What often isn't explored in scenarios where the Texians lose at San Jacinto is that General Pendleton Gaines was in Louisiana on the east bank of the Sabine river with the 6th US infantry and some number of dragoons. He had given a wink and a nod to "desertions" for some of the volunteers in the Texas army. The border between Texas and the US was not clearly defined. Had Santa Anna continued eastward, there's legitimate speculation whether that would have triggered a response from the US Army, ostensibly to safeguard the thousands of Americans caught up in the runaway scrape, as Gaines' order was to protect the border's tranquility from Indian attacks.
There's this little gem, which I found on ancestry dot com. At the moment, I don't know if it actually matches the reality of the situation, but it wouldn't surprise me if there was more to Gaines' proximity to the border than simply "protecting the tranquility of the border".

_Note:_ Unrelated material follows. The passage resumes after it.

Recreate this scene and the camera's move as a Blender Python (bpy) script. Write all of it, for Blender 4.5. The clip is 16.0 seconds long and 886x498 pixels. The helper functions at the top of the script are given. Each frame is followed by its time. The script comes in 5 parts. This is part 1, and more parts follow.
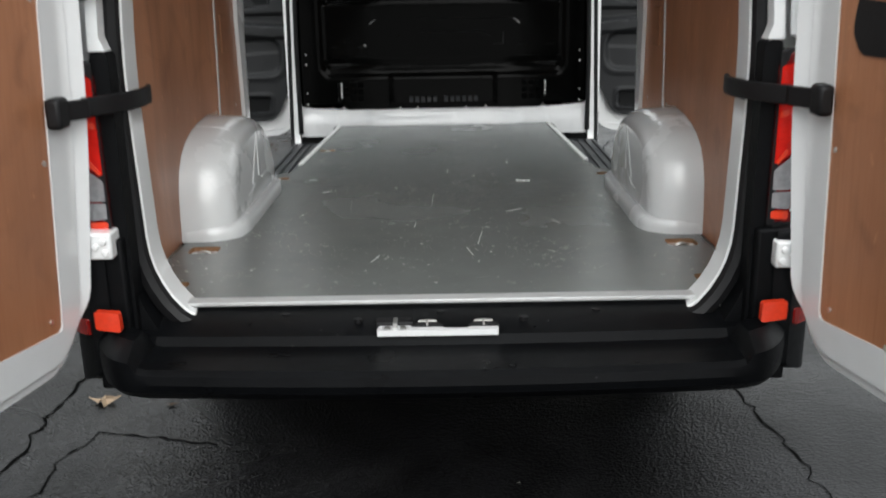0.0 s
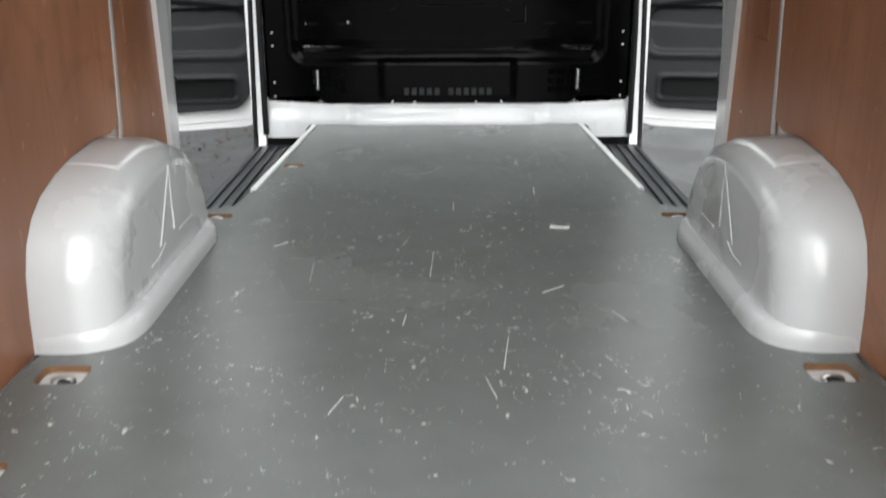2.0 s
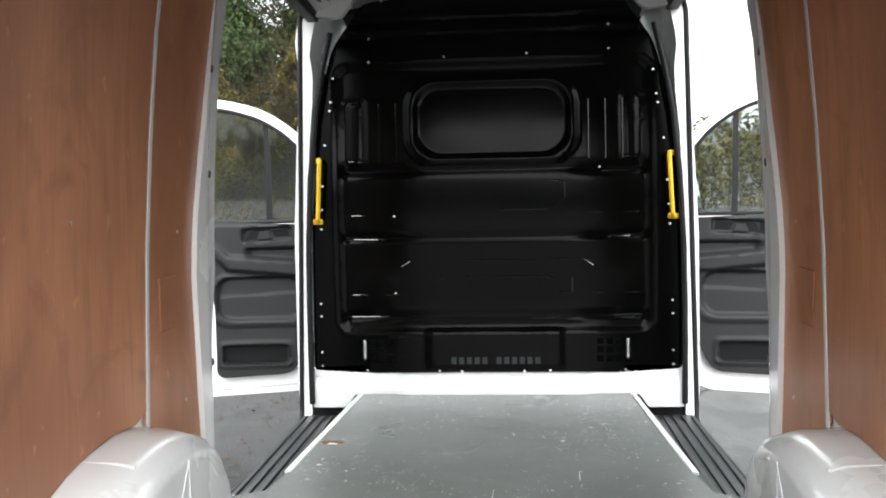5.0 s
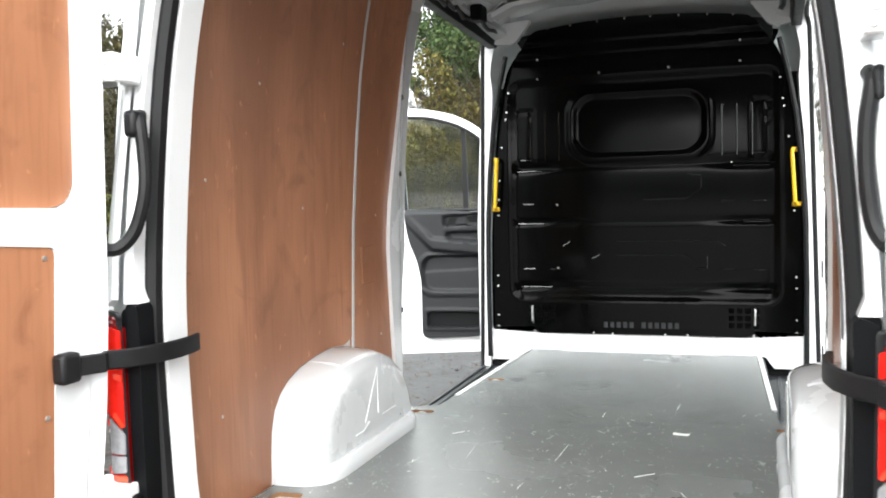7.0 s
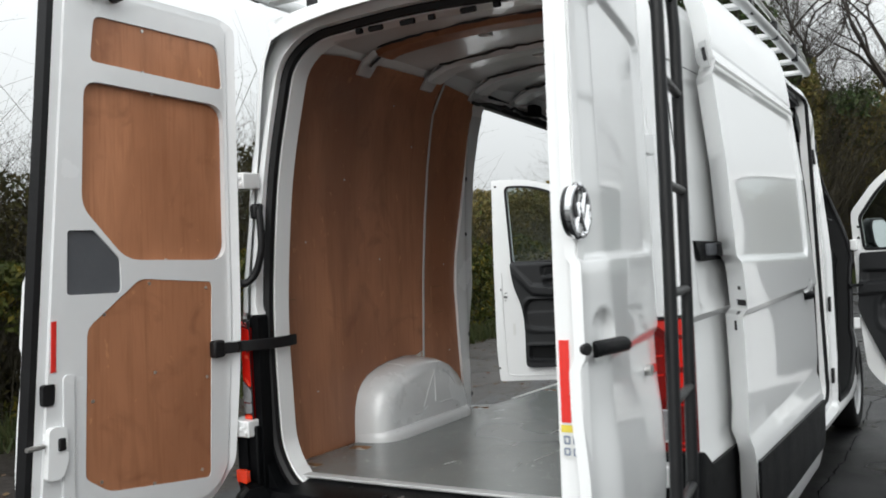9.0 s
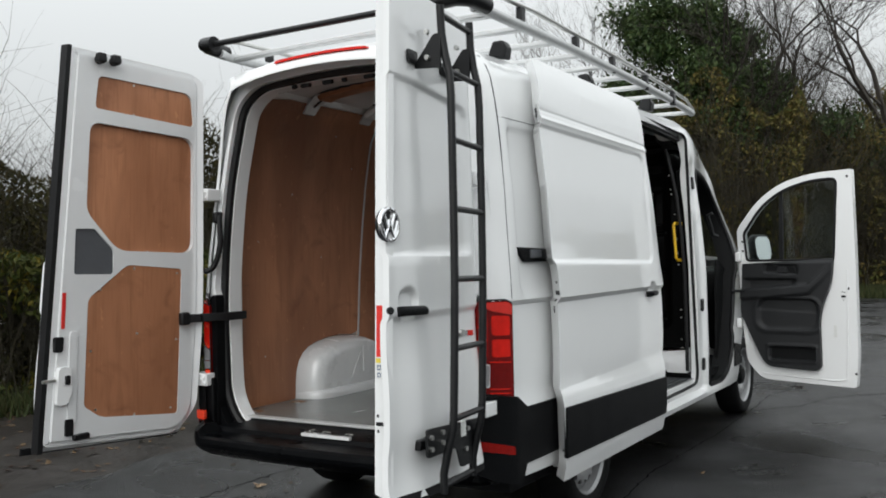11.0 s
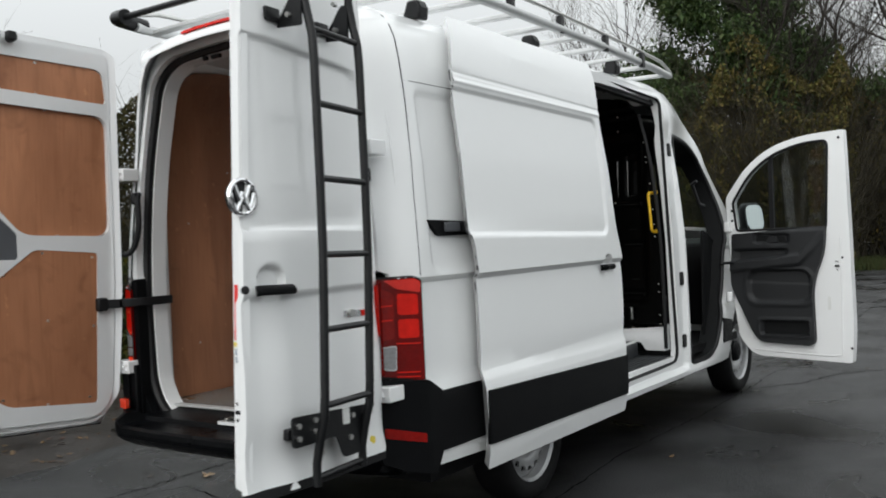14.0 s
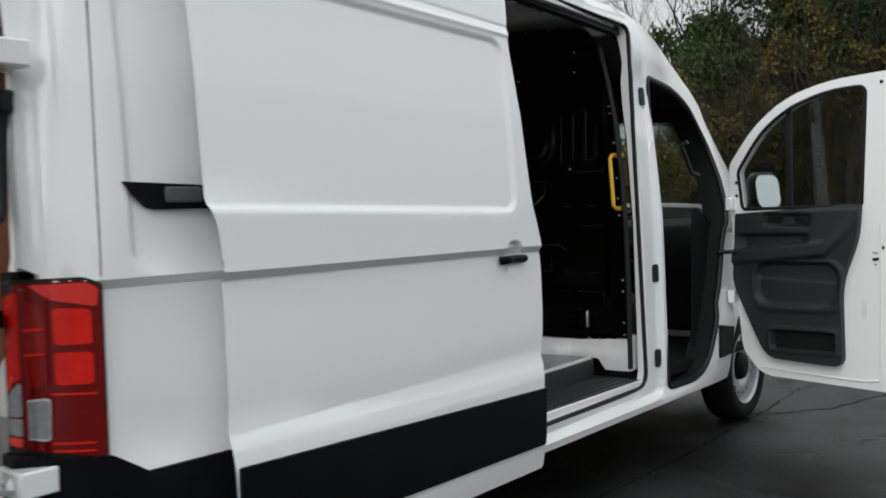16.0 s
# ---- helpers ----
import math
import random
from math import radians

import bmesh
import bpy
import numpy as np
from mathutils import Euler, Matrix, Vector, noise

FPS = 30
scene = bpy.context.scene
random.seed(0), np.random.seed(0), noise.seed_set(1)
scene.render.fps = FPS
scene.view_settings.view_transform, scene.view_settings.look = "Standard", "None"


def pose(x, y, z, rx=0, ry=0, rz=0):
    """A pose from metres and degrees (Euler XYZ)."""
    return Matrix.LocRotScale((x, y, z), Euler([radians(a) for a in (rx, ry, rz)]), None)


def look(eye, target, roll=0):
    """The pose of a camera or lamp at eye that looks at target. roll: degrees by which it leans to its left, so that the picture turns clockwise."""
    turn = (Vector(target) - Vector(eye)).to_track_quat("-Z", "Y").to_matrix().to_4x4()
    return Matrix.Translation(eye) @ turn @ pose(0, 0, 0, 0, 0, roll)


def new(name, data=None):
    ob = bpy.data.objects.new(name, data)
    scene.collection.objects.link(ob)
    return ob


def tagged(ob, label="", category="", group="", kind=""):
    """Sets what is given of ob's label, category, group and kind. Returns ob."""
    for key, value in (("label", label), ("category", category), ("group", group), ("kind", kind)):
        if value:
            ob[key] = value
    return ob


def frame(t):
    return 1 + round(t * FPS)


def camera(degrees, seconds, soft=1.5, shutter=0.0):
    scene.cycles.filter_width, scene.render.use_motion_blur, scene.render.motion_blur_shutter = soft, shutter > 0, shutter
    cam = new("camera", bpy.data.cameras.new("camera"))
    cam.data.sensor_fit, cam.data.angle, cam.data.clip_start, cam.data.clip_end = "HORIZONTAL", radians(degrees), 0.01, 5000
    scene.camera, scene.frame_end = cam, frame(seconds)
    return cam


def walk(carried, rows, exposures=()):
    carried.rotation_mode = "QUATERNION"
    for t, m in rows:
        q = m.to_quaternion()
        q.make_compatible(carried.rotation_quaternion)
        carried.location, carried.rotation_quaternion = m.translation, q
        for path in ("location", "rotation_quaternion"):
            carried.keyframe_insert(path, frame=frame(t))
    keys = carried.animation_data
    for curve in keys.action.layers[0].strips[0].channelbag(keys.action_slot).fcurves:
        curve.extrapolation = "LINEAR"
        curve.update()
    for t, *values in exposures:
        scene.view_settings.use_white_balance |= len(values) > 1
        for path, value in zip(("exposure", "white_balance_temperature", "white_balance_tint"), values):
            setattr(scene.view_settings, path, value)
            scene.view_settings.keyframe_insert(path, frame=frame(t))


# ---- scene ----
cam = camera(51.0, 16.0, soft=1.8, shutter=0.35)
PATH = [
    (0, (0.03, -2.413, 1.458), (0.013, -0.494, 0.896), -1.1),
    (0.5, (0.003, -2.027, 1.408), (0.002, -0.163, 0.683), -0.4),
    (1, (-0.006, -1.684, 1.409), (-0.006, 0.143, 0.595), -0.5),
    (1.5, (0.015, -1.392, 1.416), (-0.027, 0.452, 0.645), -0.4),
    (2, (0.01, -1.188, 1.458), (-0.005, 0.706, 0.816), -0.3),
    (2.5, (0.0, -1.068, 1.511), (0.008, 0.876, 1.04), -0.7),
    (3, (0.032, -1.002, 1.578), (0.009, 0.976, 1.278), -0.4),
    (3.2, (0.027, -1.0, 1.587), (0.015, 0.986, 1.358), -0.4),
    (5.3, (0.133, -1.129, 1.546), (-0.082, 0.855, 1.416), -1.1),
    (5.5, (0.152, -1.204, 1.538), (-0.103, 0.774, 1.4), -1.0),
    (6, (0.227, -1.436, 1.56), (-0.119, 0.525, 1.373), -0.9),
    (6.5, (0.409, -1.711, 1.565), (-0.134, 0.208, 1.415), -1.1),
    (7, (0.624, -2.002, 1.569), (-0.019, -0.114, 1.43), -1.6),
    (7.5, (0.847, -2.291, 1.581), (0.119, -0.432, 1.459), -1.7),
    (8, (1.23, -2.537, 1.552), (0.333, -0.753, 1.456), -1.8),
    (8.5, (1.56, -2.843, 1.531), (0.608, -1.084, 1.524), -2.4),
    (9, (1.866, -3.079, 1.54), (0.847, -1.358, 1.539), -2.8),
    (9.5, (2.221, -3.297, 1.513), (1.17, -1.596, 1.495), -0.8),
    (10, (2.5, -3.574, 1.499), (1.451, -1.871, 1.484), -1.6),
    (10.2, (2.606, -3.644, 1.497), (1.567, -1.934, 1.505), -1.4),
    (12.3, (3.46, -4.155, 1.473), (2.382, -2.47, 1.486), -1.4),
    (12.5, (3.48, -4.117, 1.462), (2.396, -2.437, 1.469), -1.5),
    (13, (3.533, -3.989, 1.444), (2.426, -2.323, 1.435), -1.6),
    (13.5, (3.483, -3.693, 1.436), (2.373, -2.029, 1.431), -1.6),
    (14, (3.429, -3.292, 1.432), (2.285, -1.652, 1.412), -2.8),
    (14.5, (3.4, -2.82, 1.425), (2.236, -1.194, 1.384), -1.4),
    (15, (3.326, -2.321, 1.415), (2.16, -0.697, 1.364), -1.5),
    (15.5, (3.258, -1.819, 1.406), (2.036, -0.236, 1.384), -1.7),
    (16, (3.168, -1.296, 1.401), (1.923, 0.267, 1.333), -2.0),
]
EXPOSURES = [(0, 0.35), (0.5, 0.65), (1.0, 0.95), (1.5, 1.05), (2.0, 0.85), (2.5, 0.65), (3.0, 1.05), (5.5, 1.5), (6.5, 1.65), (7.0, 1.8), (7.5, 1.9), (8.0, 1.5), (8.5, 0.6), (9.0, 0.1), (10.0, -0.2), (12.5, -0.2), (14, -0.2), (15, -0.3), (16, -0.35)]
walk(cam, [(t, look(eye, target, roll)) for t, eye, target, roll in PATH], EXPOSURES)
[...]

Francis T. Duffau, for example, a member of John A. Quitman'sqv company of Mississippi volunteers, claimed to have had documentary proof that President Andrew Jackson had assured Sam Houston that if the Mexican army were to cross the Trinity River, Gaines and his army would come to the Texans' aid. Historian Henderson Yoakum wrote that Gaines ordered Col. William Whistler and elements of the Seventh United States Infantry to the Nacogdoches area to suppress Indian hostilities, thus freeing Houston's army to deal with the Mexican invasion.